On 13 Mar 1855, Laurence Baker married Elizabeth E. Henderson (1836-1918).

==Civil War==
In May 1861, he resigned his commission when North Carolina seceded from the Union. Although personally opposed to the concept of secession, Baker was loyal to his state. He became the lieutenant colonel of the 1st North Carolina Cavalry Regiment, and was then promoted to colonel on March 1, 1862, leading the regiment in the 1862 Peninsula Campaign. He saw action at the Seven Days Battle, Second Battle of Bull Run (Second Manassas), and Battle of Antietam (Sharpsburg) later in 1862.

During the Gettysburg campaign, Baker was wounded at the Battle of Brandy Station.

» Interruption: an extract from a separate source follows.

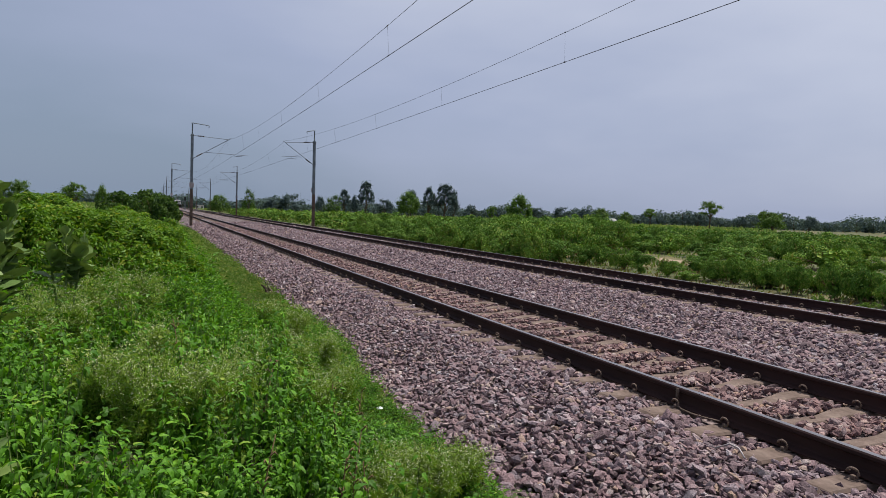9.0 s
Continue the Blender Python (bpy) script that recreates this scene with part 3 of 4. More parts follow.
def weed_clumps(name, y0, y1, x0, step, stems, leaf, label, fine, nodes, gap=-0.2):
    """Nettle-like weeds in many-stemmed clumps: leaves hang in pairs up each stem, dark gaps stay between the clumps."""
    X, Y = np.meshgrid(np.arange(x0, -2.3, step), np.arange(y0, y1, step), indexing="ij")
    x, y = X.ravel() + r.uniform(-0.45, 0.45, X.size) * step, Y.ravel() + r.uniform(-0.45, 0.45, X.size) * step
    k = (x < weed_edge(y) + r.normal(0, 0.1, len(x))) & ~(near_feathery(x, y) & (r.uniform(size=len(x)) < 0.88))
    k &= (x > -4.9 - 0.42 * np.abs(y)) & (lumps(x, y, 17, 0.8) > gap)
    x, y = x[k], y[k]
    c = len(x)
    reach = step * r.uniform(0.42, 0.78, c)
    high = np.minimum(weed_height(x, y) * np.exp(r.normal(0, 0.3, c)), 1.0)
    i = np.repeat(np.arange(c), stems)
    n = len(i)
    q, a = np.sqrt(r.uniform(0, 1, n)), r.uniform(0, 6.28, n)
    out = np.stack([np.cos(a), np.sin(a), np.zeros(n)], -1)
    base = np.stack([x[i], y[i], np.zeros(n)], -1) + out * (q * reach[i] * 0.75)[:, None]
    base[:, 2] = land(base[:, 0], base[:, 1]) - 0.02
    rise = high[i] * (1 - 0.42 * q * q) * r.uniform(0.78, 1.1, n)
    lean = out * (0.42 * q)[:, None] + np.stack([r.normal(0, 0.09, n), r.normal(0, 0.09, n), np.ones(n)], -1)
    top = base + unit(lean) * rise[:, None]
    P, D, N, L = [], [], [], []
    a0 = r.uniform(0, 6.28, n)
    for k in range(nodes + 1):
        last = k == nodes
        u = 0.3 + 0.7 * (k + 0.5) / (nodes + 0.5)
        p = base + (top - base) * u
        for pair in range(3 if last else 2):
            turn = a0 + k * 1.57 + pair * (2.09 if last else 3.14) + r.normal(0, 0.25, n)
            dip = r.normal(0.55, 0.3, n) if last else r.normal(0.3 * u - 0.75, 0.35, n)
            d = np.stack([np.cos(turn), np.sin(turn), dip], -1)
            P.append(p + d * 0.014)
            D.append(d)
            N.append(np.stack([r.normal(0, 0.22, n), r.normal(0, 0.22, n), np.ones(n)], -1))
            L.append(leaf * (1.3 - 0.72 * u) * np.exp(np.clip(r.normal(0, 0.2, n), -0.5, 0.35)))
    me = leaf_mesh(name, np.concatenate(P), np.concatenate(D), np.concatenate(N), np.concatenate(L), 0.54, NETTLE, fine, 0.45)
    ob = tagged(new(name, me), label, "weeds", kind="stuff")
    st = tagged(new("stalks", mesh_of("stalks", *joined(*stalk_arrays(base, base + (top - base) * 0.9, 0.0032)), STEM)), kind="stuff")
    st.parent = ob
    return ob


weed_clumps("roadside_weeds", 1.6, 5.6, -7.2, 0.23, 12, 0.070, "lush bright green nettle-like weeds beside the ballast", "toothed", 9, -0.15)
weed_clumps("roadside_weeds", -2.5, 1.6, -7.0, 0.42, 7, 0.12, "green weeds on the bank", False, 6)
weed_clumps("roadside_weeds", 5.6, 10, -9.5, 0.28, 11, 0.078, "dense green leafy weeds beside the track", False, 8, -0.08)
weed_clumps("roadside_weeds", 10, 24, -11, 0.40, 9, 0.125, "dense green weeds further along the track", False, 6)
weed_clumps("roadside_weeds", 24, 62, -12, 0.75, 8, 0.22, "green weeds along the railway verge", False, 6)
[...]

However, he capably led his men in a number of small cavalry actions, culminated in the fighting at East Cavalry Field at the Battle of Gettysburg. Baker assumed command of Brig. Gen. Wade Hampton's brigade when that officer was severely wounded by a saber slash. He was promoted to brigadier general on July 23, 1863, in recognition for his valiant service covering the retreat of the Army of Northern Virginia. Eight days later, he was severely wounded in the right arm while resisting a Federal crossing of the Rappahannock River, and was incapacitated for nearly a year.

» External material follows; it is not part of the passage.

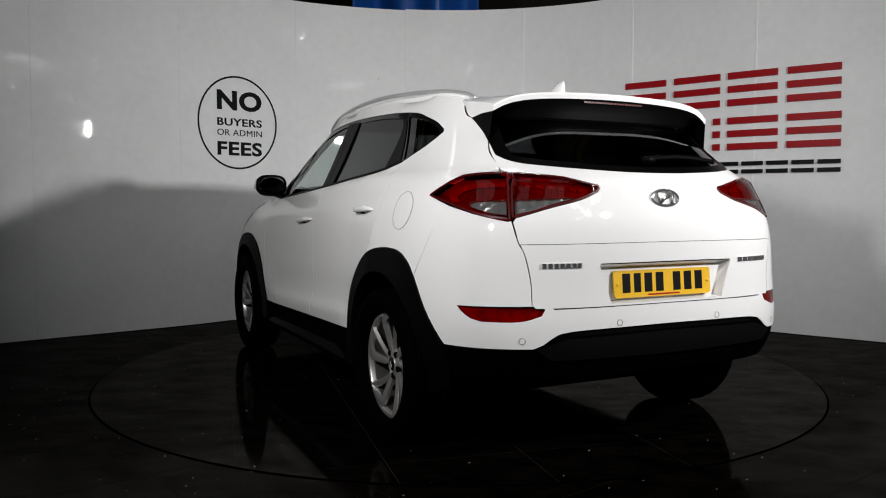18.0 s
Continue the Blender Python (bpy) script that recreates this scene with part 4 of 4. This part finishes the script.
wheels = []
for hx, sg in HUBS:
    turn = 0 if sg > 0 else 180
    if not wheels:
        w = part("wheel", rim_mesh(), ALLOY, car, "silver ten-spoke alloy wheel")
        for p in w.data.polygons:
            p.use_smooth = True
        w.data.set_sharp_from_angle(angle=radians(38))
        for kind in ("wide", "blade"):
            first = part("spoke", spoke_mesh(kind), ALLOY, w)
            first.data.set_sharp_from_angle(angle=radians(34))
            for k in range(1, 5):
                o = new("spoke", first.data)
                o.parent = w
                o.matrix_basis = pose(0, 0, 0, 0, 72 * k, 0)
        bm = bmesh.new()
        lathe(bm, [(.170, -.13), (.207, -.12), (.212, -.03), (.2135 * RIM_SCALE, .037)], 64, Matrix())
        part("rim_barrel", bm, SATIN_DARK, w, "dark inner rim barrel")
        tyre = part("tyre", tyre_mesh(), RUBBER, w, "black rubber tyre")
        tyre.data.set_sharp_from_angle(angle=radians(50))
        bm = bmesh.new()
        lathe(bm, [(.046, .0), (.046, .032), (.001, .034)], 32, Matrix())
        bmesh.ops.recalc_face_normals(bm, faces=bm.faces)
        part("hub_face", bm, BLACK, w)
        bm = bmesh.new()
        lathe(bm, [(.032, .030), (.032, .040), (.029, .043), (.001, .0445)], 32, Matrix())
        cap = part("centre_cap", bm, GLOSS_BLACK, w, "black centre cap")
        bm = bmesh.new()
        lathe(bm, [(.0325, .030), (.0325, .041), (.0345, .043), (.0375, .041), (.038, .034)], 32, Matrix())
        part("cap_ring", bm, ALLOY, w)
        part("cap_mark", bar_along(bmesh.new(), [Vector((-.012, .045, -.010)), Vector((-.003, .046, -.001)), Vector((.003, .046, .001)), Vector((.012, .045, .010))], .0025, .001, None, Vector((0, 1, 0))), CHROME_SATIN, w)
        for k in range(5):
            a = radians(72 * k + 90 + 22)
            bm = bmesh.new()
            lathe(bm, [(.0142, .020), (.0142, .0385), (.010, .041), (.006, .041), (.005, .036), (.0005, .036)], 12, Matrix.Translation((.056 * math.cos(a), 0, .056 * math.sin(a))))
            part("wheel_bolt", bm, BLACK, w)
        bm = bmesh.new()
        lathe(bm, [(.05, -.035), (.150, -.035), (.152, -.045), (.150, -.055), (.05, -.055)], 48, Matrix())
        part("brake_disc", bm, DISC, w, "dull steel brake disc")
        bm = bmesh.new()
        bar_along(bm, [polar(.140, a, -.045) for a in range(150, 215, 6)], 0.030, 0.035, None, Vector((0, 1, 0)))
        part("brake_caliper", bm, BLACK, w)
        bm = bmesh.new()
        lathe(bm, [(.002, -.09), (.20, -.09)], 32, Matrix())
        part("wheel_back", bm, BLACK, w)
        wheels.append(w)
        w.matrix_basis = pose(hx, sg * .838, .351, 0, 0, turn)
    else:
        w = copy_thing(wheels[0], pose(hx, sg * .838, .351, 0, {(-1.335, 1): -12, (1.335, -1): 4, (-1.335, -1): 16}[(hx, sg)], turn))
        wheels.append(w)

# ---- car: mirrors, handles, rails, fin, spoiler ----
def blob(bm, centre, half, e=0.75, nu=28, nv=16, rear=1.0, lo=-1.0, hi=1.0):
    """A rounded body; rear squeezes its back half (towards -x); lo..hi keeps a slice of its height."""
    rows = []
    for j in range(nv + 1):
        s = lo + (hi - lo) * j / nv
        s = max(-1, min(1, s))
        ph = math.asin(s)
        row = []
        for i in range(nu):
            a = 2 * math.pi * i / nu
            c, d = math.cos(a), math.sin(a)
            x = math.copysign(abs(c) ** e, c) * max(math.cos(ph), 0.02) ** e
            y = math.copysign(abs(d) ** e, d) * max(math.cos(ph), 0.02) ** e
            z = math.copysign(abs(math.sin(ph)) ** e, s)
            row.append(bm.verts.new(centre + Vector((x * half[0] * (rear if x < 0 else 1), y * half[1], z * half[2]))))
        rows.append(row)
    for a, b in zip(rows, rows[1:]):
        for i in range(nu):
            bm.faces.new((a[i], a[(i + 1) % nu], b[(i + 1) % nu], b[i]))
    bm.faces.new(rows[0][::-1])
    bm.faces.new(rows[-1])
    return bm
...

After recovering enough for administrative duty, Baker was named commander of the Second Military District in his home state of North Carolina, overseeing the defense of vital railroads and supply lines. He briefly led a brigade into Georgia to help defend Savannah, but withdrew before the city surrendered. He also commanded the North Carolina Junior Reserves from 1864 until 1865, a predominantly recruiting and desk position. Despite his still painfully shattered arm, Baker returned to the field during the Carolinas campaign, including the Battle of Bentonville. He and most of his men did not surrender at the end of the war, preferring to try to cut his way through Union lines to join Joseph E. Johnston's army. Instead, he disbanded his brigade and the remaining men dispersed. Baker received his formal parole in Raleigh, North Carolina, in May 1865.

==Postbellum activities==
After the war, Baker lived at New Bern, North Carolina, for a while before moving to Norfolk, Virginia, as a farmer. After returning to North Carolina, he was engaged in insurance until 1877. The next year, he joined the Seaboard and Roanoke Railroad in Suffolk, VA as a station agent, serving for 29 years. His duties included managing the Western Union telegraph and the Southern Express Co., a shipping company.

He was a member of St. Paul's Episcopal Church in Suffolk, Virginia, and was active in the local camp of the United Confederate Veterans. He died in Suffolk in 1907 and was buried in the city's Cedar Hill Cemetery.

Due to a clerical error in the War Department, in some official military documents, his first name is frequently misspelled as "Lawrence".